Today the long arguments over the results from the Magellan Venus mapper are finally over. Twenty years of theory and analysis had failed to establish whether or not there was volcanism on Venus.

But thanks to Venus Express, the disputes were finally put to rest in 2015. Being so similar in size and density to Earth, Venus was assumed to be volcanically active by many, but the data from impact crater distribution said otherwise: a reminder of the dangers of assuming too much when predicting what another world will look like.

A false-colour image of cloud tops captured by Venus Express from a distance of 30,000km on 8 December 2011. Credit: ESA/MPS/DLR/IDA
A false-colour image of cloud tops captured by Venus Express from a distance of 30,000km on 8 December 2011. Credit: ESA/MPS/DLR/IDA

Since the Voyager missions Titan has received some proper attention too. The Huygens lander was the first probe designed to land on a solid or liquid surface.

Seas of ethane and methane were likely but only a theory. Spare a thought, then, for the graduate students at the University of Kent who built parts of Huygens’s Surface Science Package.

The lander incorporated a penetrometer to measure properties of any solid surface, as well as a buoyancy sensor to measure any liquid it landed in.

The creators of these instruments knew only one of them would be getting results.

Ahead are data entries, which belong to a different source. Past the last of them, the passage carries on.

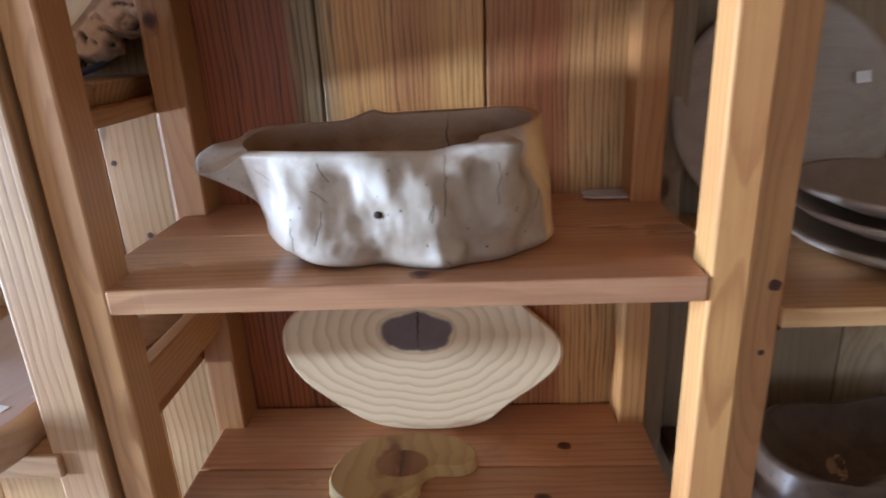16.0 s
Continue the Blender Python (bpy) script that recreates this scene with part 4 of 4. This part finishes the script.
pl = plate(pose(1.745, 0.972, 1.284, 78, 0, 0), "wooden plates", "pale grey turned wooden plate leaning against the back planks", 0.138)
tag = part("price_label", box_bm(0.018, 0.014, 0.0006, 0), MAT['label'], pl, "small white paper price label")
tag.matrix_basis = pose(0.094, 0.035, 0.0205, 0, 0, 4)
for i, (dx, r) in enumerate(((0, 0.132), (0.004, 0.128), (-0.003, 0.13))):
    plate(pose(1.842 + dx, 0.815, 1.1435 + i * 0.0265, 0, 0, 40 * i), "wooden plates", "greyish turned wooden plate in a stack on the shelf", r, 0.029)
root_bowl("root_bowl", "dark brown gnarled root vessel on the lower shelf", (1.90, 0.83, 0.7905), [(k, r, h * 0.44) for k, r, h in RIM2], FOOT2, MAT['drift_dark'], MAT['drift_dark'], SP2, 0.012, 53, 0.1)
burl_slice("dark rough burl slice lying flat on the lower shelf", (1.775, 0.880, 0.826), 84, 0.060, 0.050, 0.085, 0.080, 0.078, 0.070, 0.034, 27, f6, yaw=12.0)



# ---- pale round plaque on the end post ----
def plaque():
    q = rng(71)
    n = 160
    th = np.linspace(0, 2 * np.pi, n, endpoint=False)
    k = 1 + 0.03 * wave(th, q, 2, 7)
    rows = np.stack([np.stack([0.150 * np.cos(th) * k * f, np.full(n, y), 0.130 * np.sin(th) * k * f], -1) for f, y in ((0.2, -0.003), (0.7, -0.003), (0.96, 0.0), (1.0, 0.005), (1.0, 0.02), (0.96, 0.026))])
    ob = thing("wood_plaque", "pale smooth wooden plaque with pinholes hung on the post", "plaque", pose(-0.598, 0.63, 1.785, 0, 0, -30))
    hang("disc", grid_mesh("disc", rows, caps=(True, True)), MAT['plaque'], ob, "", True)
    for i in range(9):
        a = radians(-10 + 9.0 * i)
        bm = bmesh.new()
        bmesh.ops.create_uvsphere(bm, u_segments=8, v_segments=6, radius=0.0022)
        h = part("pinhole", bm, MAT['crack'], ob)
        h.matrix_basis = pose(0.138 * math.cos(a), -0.0005, 0.119 * math.sin(a))


MAT['plaque'] = plain("pale_smooth_wood", (0.80, 0.80, 0.78), 0.35, 25, 0.06)
plaque()
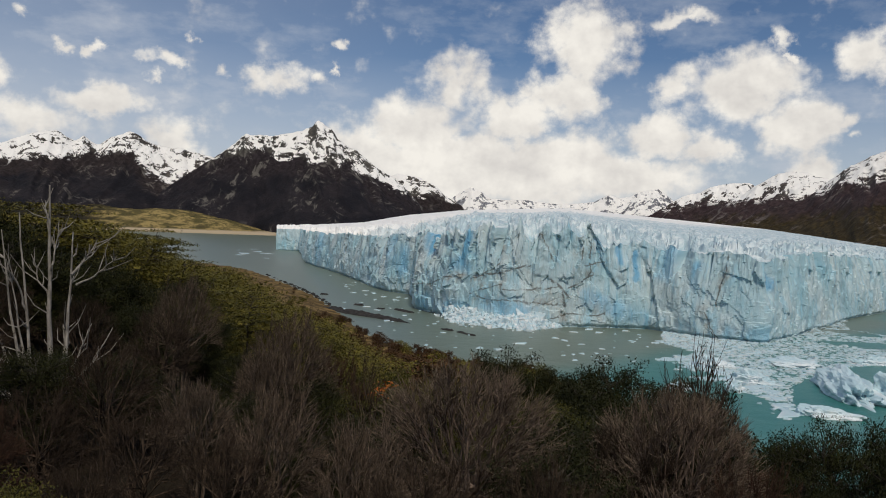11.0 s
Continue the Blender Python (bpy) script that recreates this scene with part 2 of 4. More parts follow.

Now that we have infrared maps of liquid hydrocarbon lakes on Titan’s surface, the next lander will not have to carry both instruments.

The discovery of liquid water on the surface of Mars isn’t surprising to anyone who has followed Martian exploration.

Ice at the poles of the Moon and Mercury were successfully predicted. We now have activity on Venus, Earth, Io, Europa, Enceladus and Triton.

Those who predicted nothing but impact craters in the outer Solar System are mostly retired. We will pretend not to remember that the Voyager team originally had just one geologist.

One of the next big predictions is that of Europa’s subsurface ocean. Planetary scientists are pretty certain this exists, but is it global or are there separate bodies of salty water down there?

If it is global, then the crust is decoupled from the mantle and could allow for non-synchronous rotation.

To be safe, the only prediction I will make is that the Solar System will only become more amazing the more we explore it.